Para Paddock aquella fue su despedida del atletismo de primer nivel. Tenía solo veinticuatro años pero se le acumulaban las responsabilidades. Al trabajo como gerente del grupo periodístico de su suegro se le añadía que desde hacía poco tiempo formaba parte del equipo personal del general William Upshur a cuyas órdenes había combatido en la Primera Guerra Mundial. Pero Paddock, un entusiasta incorregible, se aventuraba en otras experiencias sin ninguna clase de problema.

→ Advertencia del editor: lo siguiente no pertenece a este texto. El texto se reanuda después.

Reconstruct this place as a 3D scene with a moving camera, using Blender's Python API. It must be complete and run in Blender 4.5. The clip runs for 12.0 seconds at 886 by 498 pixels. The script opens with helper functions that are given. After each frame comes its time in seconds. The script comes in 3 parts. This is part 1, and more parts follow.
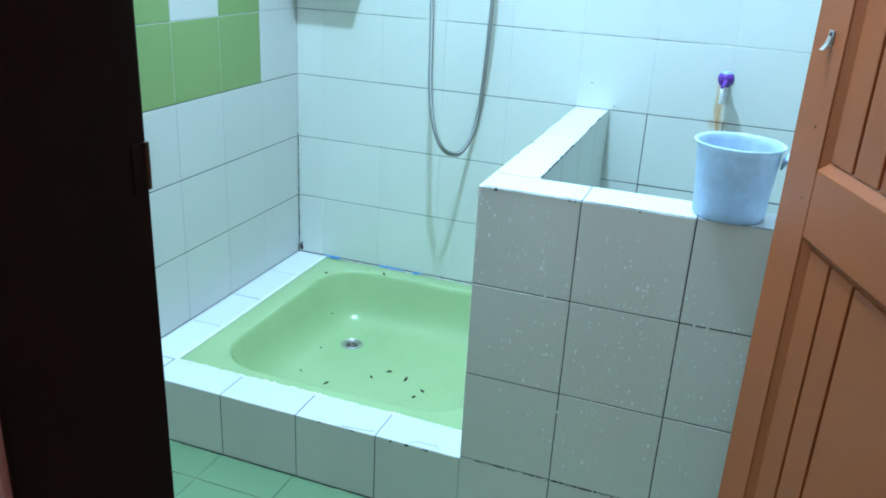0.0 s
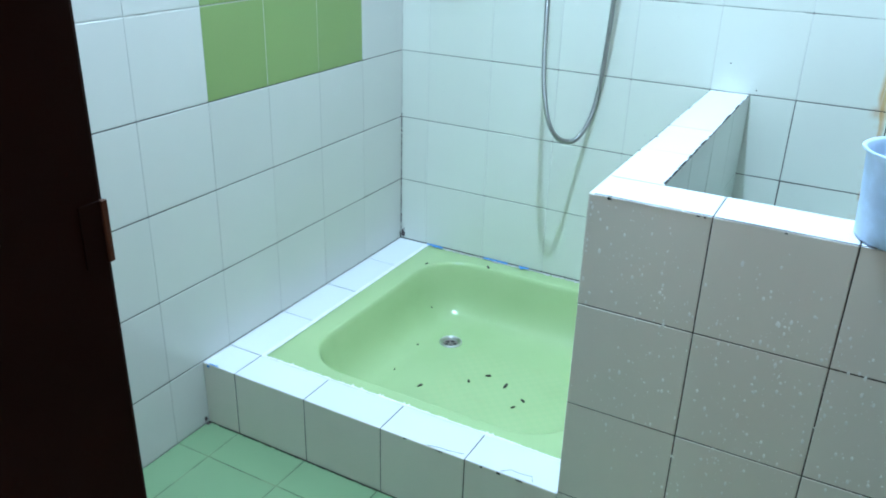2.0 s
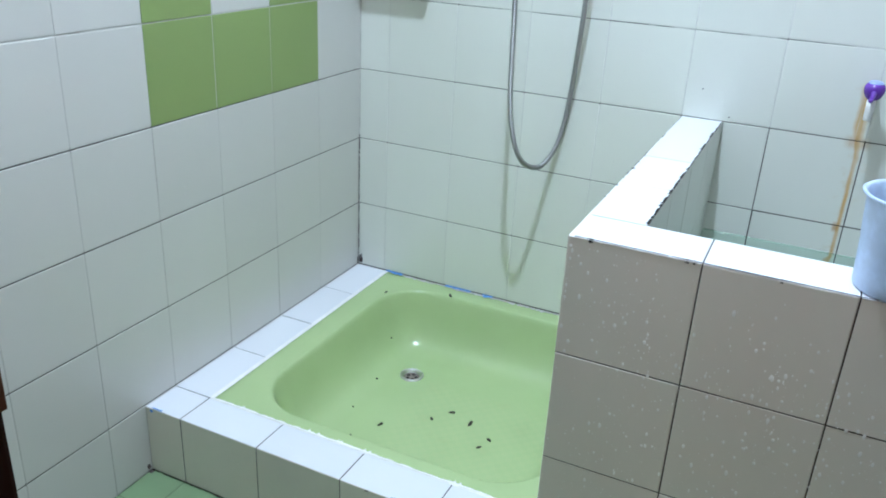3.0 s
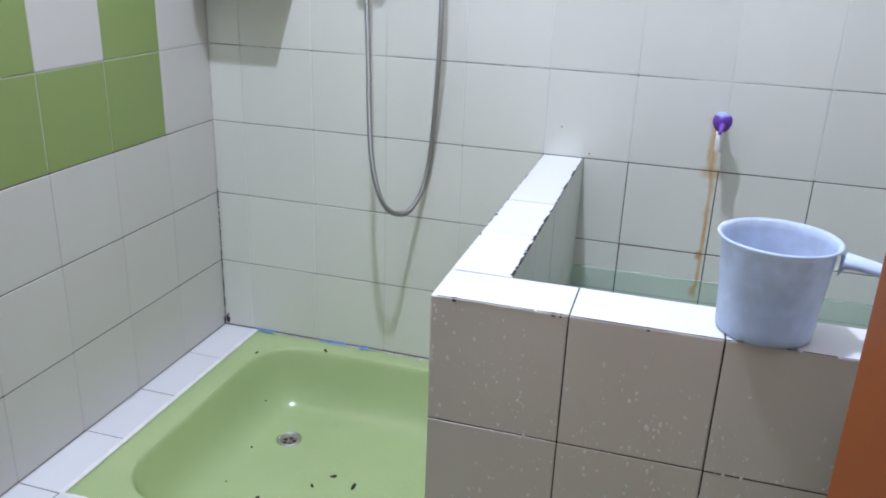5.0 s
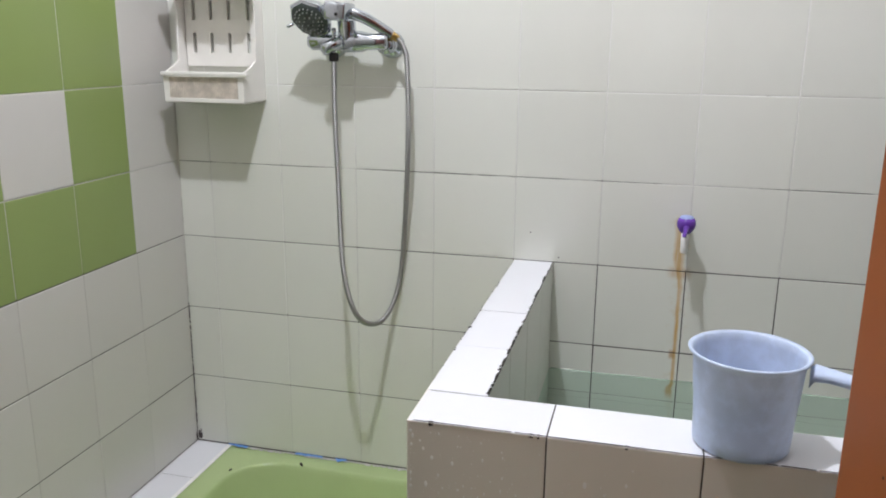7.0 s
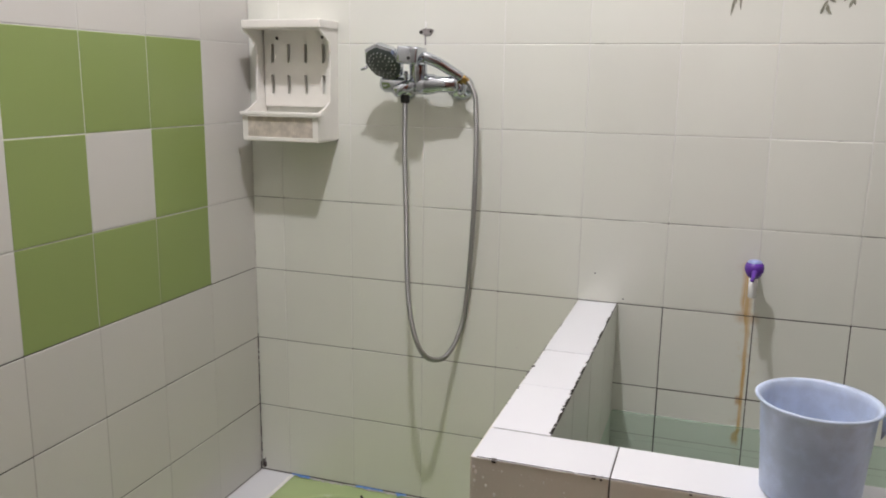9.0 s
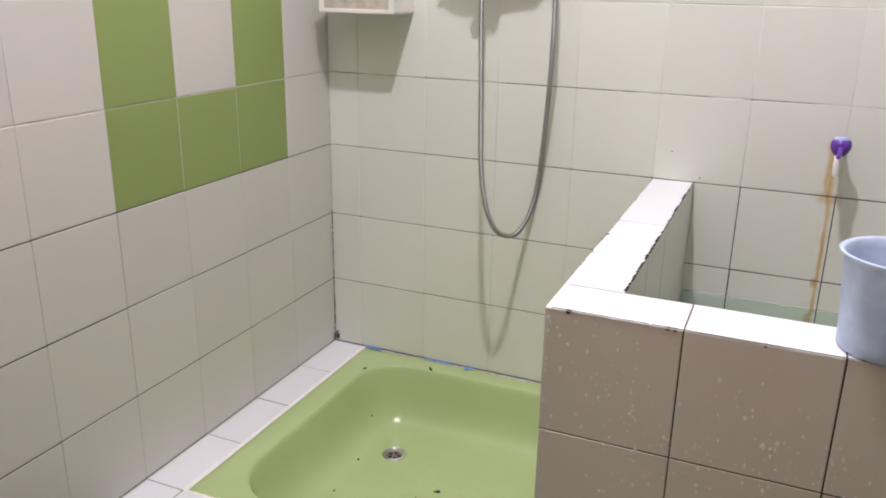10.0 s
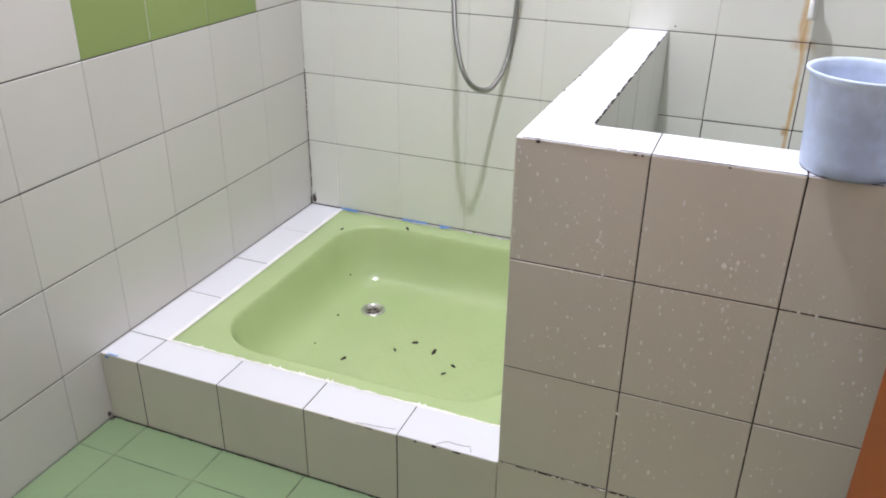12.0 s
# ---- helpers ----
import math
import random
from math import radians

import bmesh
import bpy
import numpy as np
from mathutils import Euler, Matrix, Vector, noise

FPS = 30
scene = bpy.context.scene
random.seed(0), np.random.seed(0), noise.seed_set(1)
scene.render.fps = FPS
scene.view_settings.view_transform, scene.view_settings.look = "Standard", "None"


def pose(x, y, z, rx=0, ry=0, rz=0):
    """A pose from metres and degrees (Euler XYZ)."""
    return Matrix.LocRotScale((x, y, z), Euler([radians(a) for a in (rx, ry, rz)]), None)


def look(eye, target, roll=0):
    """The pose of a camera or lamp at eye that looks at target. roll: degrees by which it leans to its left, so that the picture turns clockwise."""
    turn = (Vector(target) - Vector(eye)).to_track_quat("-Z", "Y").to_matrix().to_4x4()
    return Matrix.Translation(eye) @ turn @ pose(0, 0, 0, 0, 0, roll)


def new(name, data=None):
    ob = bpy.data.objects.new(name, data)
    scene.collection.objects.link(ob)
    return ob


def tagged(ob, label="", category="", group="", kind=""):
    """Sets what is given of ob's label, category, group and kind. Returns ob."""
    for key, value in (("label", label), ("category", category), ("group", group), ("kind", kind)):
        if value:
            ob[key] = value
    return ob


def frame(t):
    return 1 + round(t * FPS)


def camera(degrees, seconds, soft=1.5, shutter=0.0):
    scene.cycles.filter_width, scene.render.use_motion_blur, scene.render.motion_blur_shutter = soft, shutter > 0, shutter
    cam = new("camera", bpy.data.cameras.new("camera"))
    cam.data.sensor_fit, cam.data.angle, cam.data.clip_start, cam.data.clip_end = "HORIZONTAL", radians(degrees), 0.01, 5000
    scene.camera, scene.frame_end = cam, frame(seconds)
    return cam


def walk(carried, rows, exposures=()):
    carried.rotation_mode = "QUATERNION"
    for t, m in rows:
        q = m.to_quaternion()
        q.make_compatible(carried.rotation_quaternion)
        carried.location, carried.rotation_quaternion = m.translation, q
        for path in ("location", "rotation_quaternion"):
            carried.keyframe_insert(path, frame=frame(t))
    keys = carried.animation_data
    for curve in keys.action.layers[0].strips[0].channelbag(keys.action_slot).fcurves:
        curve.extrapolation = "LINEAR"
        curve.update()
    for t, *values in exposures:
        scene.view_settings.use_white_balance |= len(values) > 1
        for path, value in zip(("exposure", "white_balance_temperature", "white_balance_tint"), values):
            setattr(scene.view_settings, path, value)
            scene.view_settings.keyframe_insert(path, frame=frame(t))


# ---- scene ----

Llegó a aparecer en alguna película de cine y a comienzos de los años treinta escribió su autobiografía que, como no podía ser de otro modo, tituló ‘El hombre más rápido’, aunque en el momento de la publicación hacía un año que había perdido el récord del mundo de los cien metros.

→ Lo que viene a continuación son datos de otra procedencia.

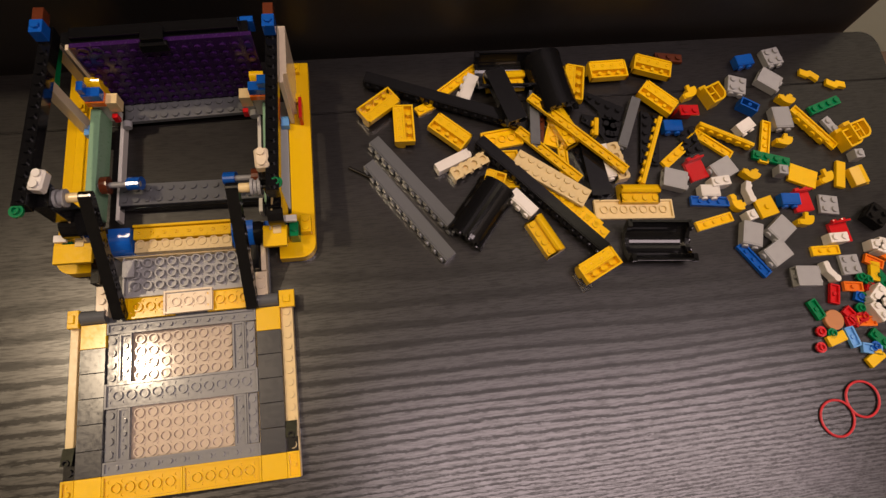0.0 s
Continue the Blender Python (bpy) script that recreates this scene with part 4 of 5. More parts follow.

Durante la Segunda Guerra Mundial, en la que se intensificó su trabajo junto al general Upshur, Paddock se ganó el rango de capitán. En 1943 Upshur tenía bajo su mando territorios tan dispares como Alaska o las islas hawaianas y los viajes eran constantes. En un viaje con destino a Alaska, un 21 de julio como hoy, el avión en el que viajaba se estrelló cerca de una localidad llamada Sitka. Charles Paddock y otras cuatro personas fallecieron también en ese mismo accidente y fueron enterrados en el cementerio de Sitka. Los periódicos norteamericanos más importantes de aquellos días destacaron la muerte de Upshur y solo en mitad del texto incluían una pequeña nota en la que recordaban que entre los fallecidos estaba quien algún día había sido «el hombre más rápido del mundo». En California, la tierra que acogió a aquel niño enfermizo, le dedicó emotivos homenajes en los que se puso de manifiesto el compromiso en todas aquellas aventuras que emprendió en la vida: la personal, la atlética, la periodística o la militar. Su cuerpo se quedó para siempre en Alaska y años después su nombre fue incluido en el Salón de la Fama del atletismo en Estados Unidos. Como corresponde con alguien como él.